World could cross critical 1.5 deg C threshold by 2024, says UN

Burning fossil fuels such as coal, oil and gas are the main sources for global warming. PHOTO: AFP

SINGAPORE - Global warming could exceed the key threshold of 1.5 degrees Celsius by 2024 - far sooner than scientists had predicted, a major United Nations (UN) update on climate change indicators said on Wednesday (Sept 9), adding further pressure on nations to rapidly cut fossil fuel emissions that are heating up the planet.

The update, released by UN agency World Meteorological Organisation (WMO), said even the temporary drop in global greenhouse gas emissions due to Covid-19 lockdowns will have minimal impact on the pace of global warming, with 2016-2020 on track to be the warmest five-year period on record.

The 1.5 deg C level is central to global efforts to fight climate change. Under the 2015 Paris Climate Agreement, nearly 200 nations agreed to limit global warming to well below 2 deg C and ideally 1.5 deg C, deeming anything above these levels would put people and livelihoods at tremendous risk.

Yet, since the pact was agreed, global greenhouse gas emissions have continued to grow quickly and most nations are far from achieving these Paris targets.

"While emissions fell during the peak of the pandemic confinement measures, they have already mostly recovered to within 5 per cent of the same period in 2019 and are likely to increase further," said UN Secretary-General Antonio Guterres, in a note accompanying the report.

The report, titled United in Science 2020, said there is a one-in-five chance global annual average temperatures will exceed 1.5 deg C above pre-industrial levels for at least one year over the next five years. And there is roughly a 70 per cent chance one or more months during the next five years will be at least 1.5 deg C warmer.

"This first overshoot beyond 1.5 deg C would be temporary, likely aided by a major climate anomaly such as an El Niño weather pattern. However, it casts new doubt on whether Earth's climate can be permanently stabilised at 1.5 deg C warming," said Dr Pep Canadell, executive director of the Global Carbon Project (GCP), and his colleague Dr Rob Jackson, chair of the GCP, in a commentary for The Conversation website on Wednesday.

El Niños are natural events that bring warmer global temperatures and usually cause droughts in South-east Asia and parts of Australia.

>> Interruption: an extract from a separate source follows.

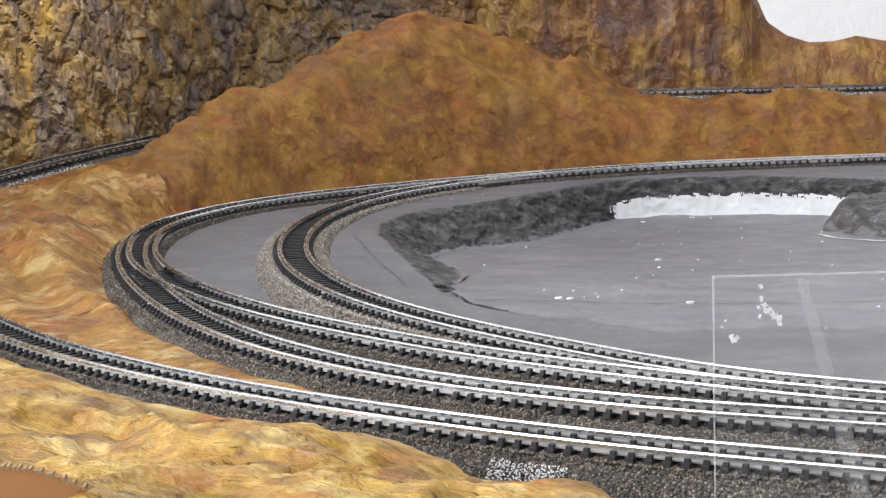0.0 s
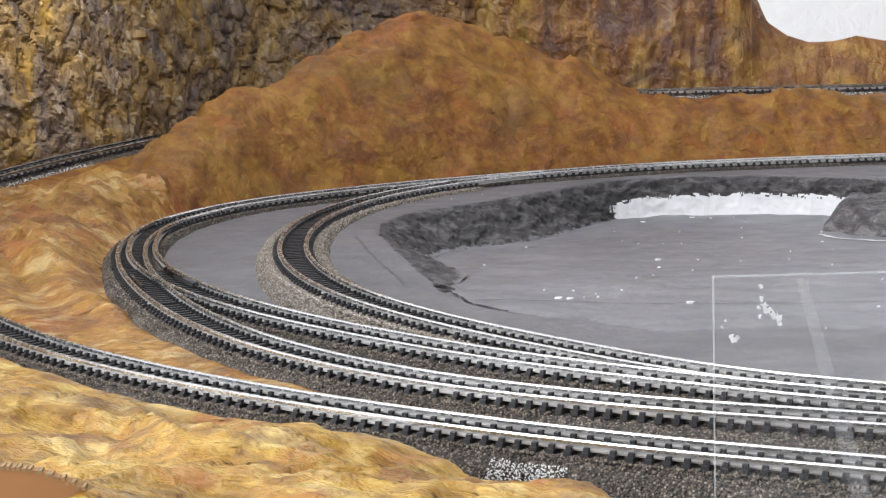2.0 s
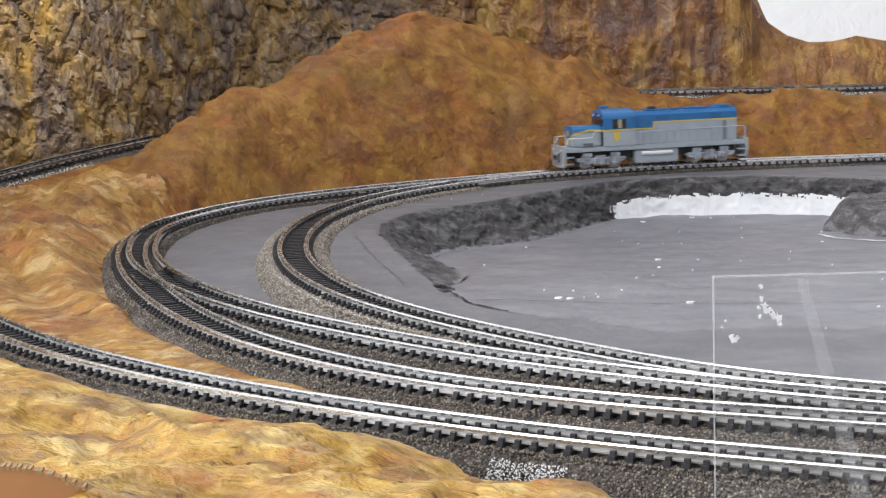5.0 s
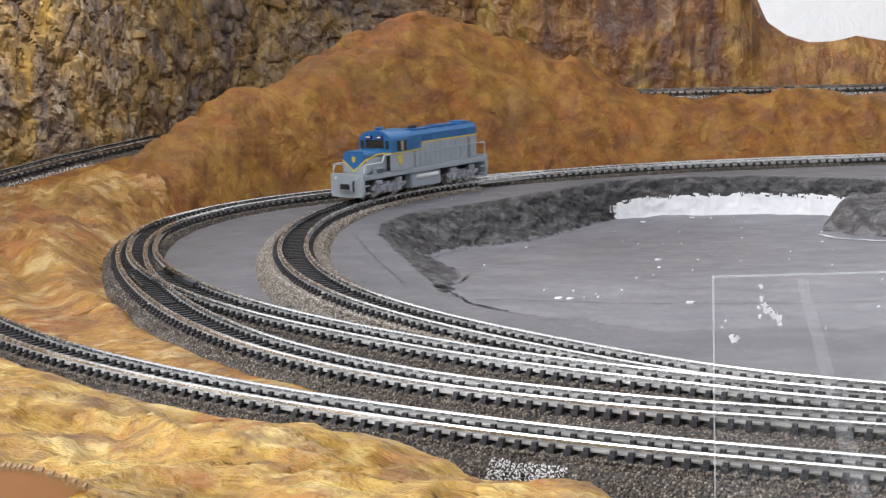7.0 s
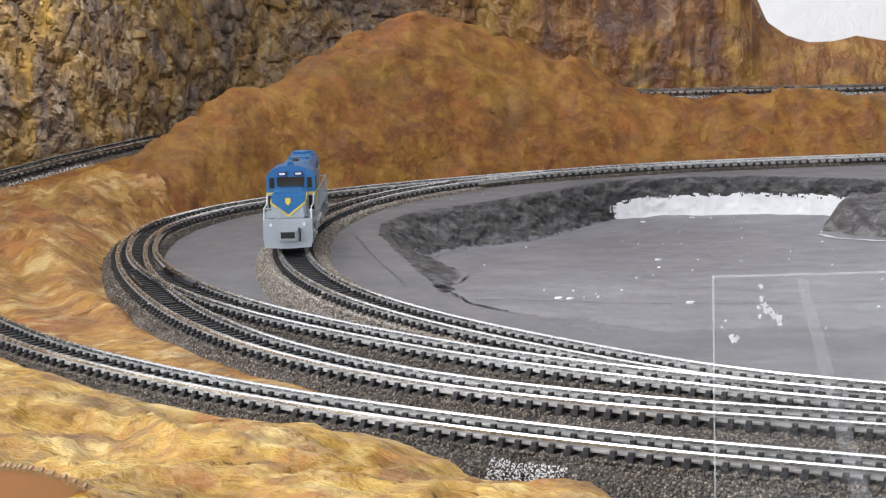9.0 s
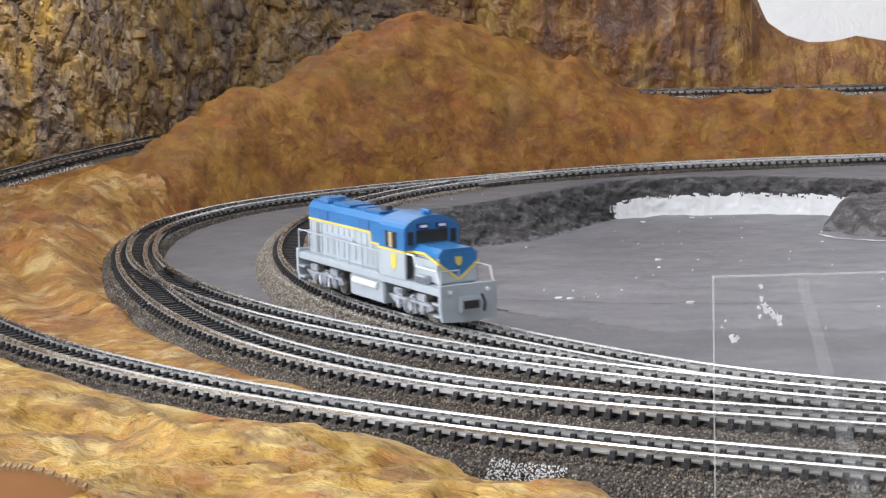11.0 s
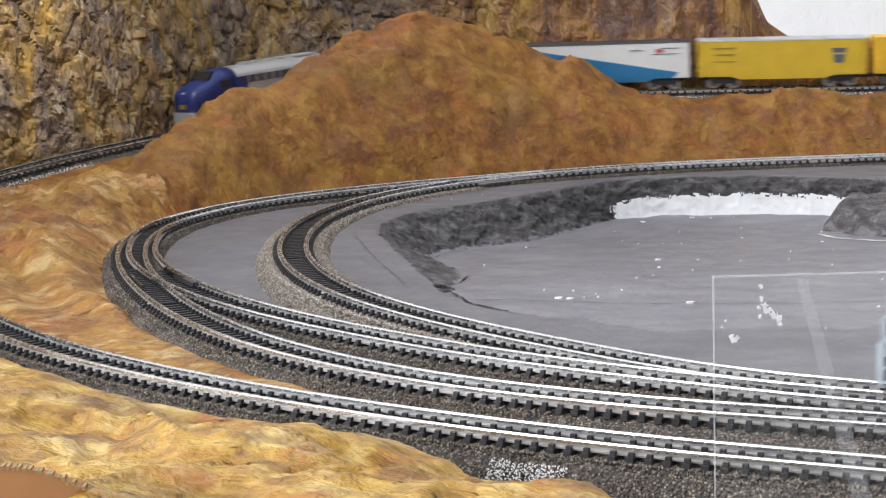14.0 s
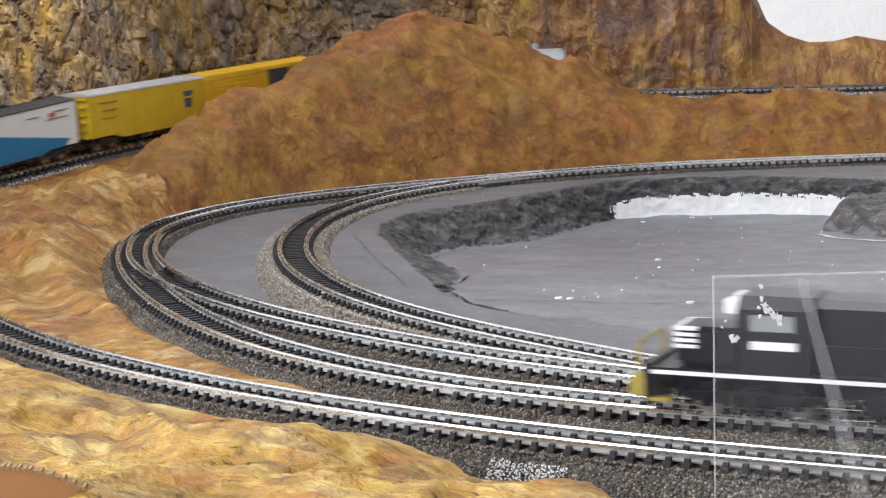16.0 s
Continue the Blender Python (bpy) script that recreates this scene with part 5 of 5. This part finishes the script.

The key point is unless global CO2 emissions drop sharply this decade, said the UN, there will be no chance of limiting warming to relatively safe levels.

The WMO said the world has already warmed 1.1 deg C on average since the start of industrial times and that further heating will be fuelled by the steady rise in greenhouse gas emissions, chiefly carbon dioxide (CO2), methane and nitrous oxide from industry, transport and agriculture.

Burning fossil fuels such as coal, oil and gas are the main sources, and total fossil CO2 emissions are now 62 per cent higher than emissions at the time international climate negotiations began in 1990, the WMO says.

Even with warming of 1.1 deg C, the world is suffering more extreme and deadly weather, such as droughts and wildfires and more intense floods and storms. Turning up the global thermostat even more, and so quickly, will likely worsen those extremes.

The UN's top climate science body, the Intergovernmental Panel on Climate Change, said keeping warming to 1.5 deg C would limit the threat from climate change. Every half a degree increase matters, the IPCC said.

At 2 deg C, the risks to crop production increase, sea level rise speeds up and most coral reefs are badly damaged or destroyed.

The United in Science report, prepared by six leading science agencies including the GCP, also said for the five-year period ending in 2024 there was a high risk of "unusual regional rainfall over the period, with some regions experiencing increasing drought-related risks and others increased risks associated with heavy rainfall".

The Arctic was also predicted to continue to warm at more than twice the overall global rate.

"The findings of the report are yet again another reminder that while we are busy finding ways out of the Covid-19 crisis, climate change continues to build the foundation of what will be the biggest ever global crisis if we don't do more to mitigate it, and quickly," said Dr Canadell, who was also one of the report's authors.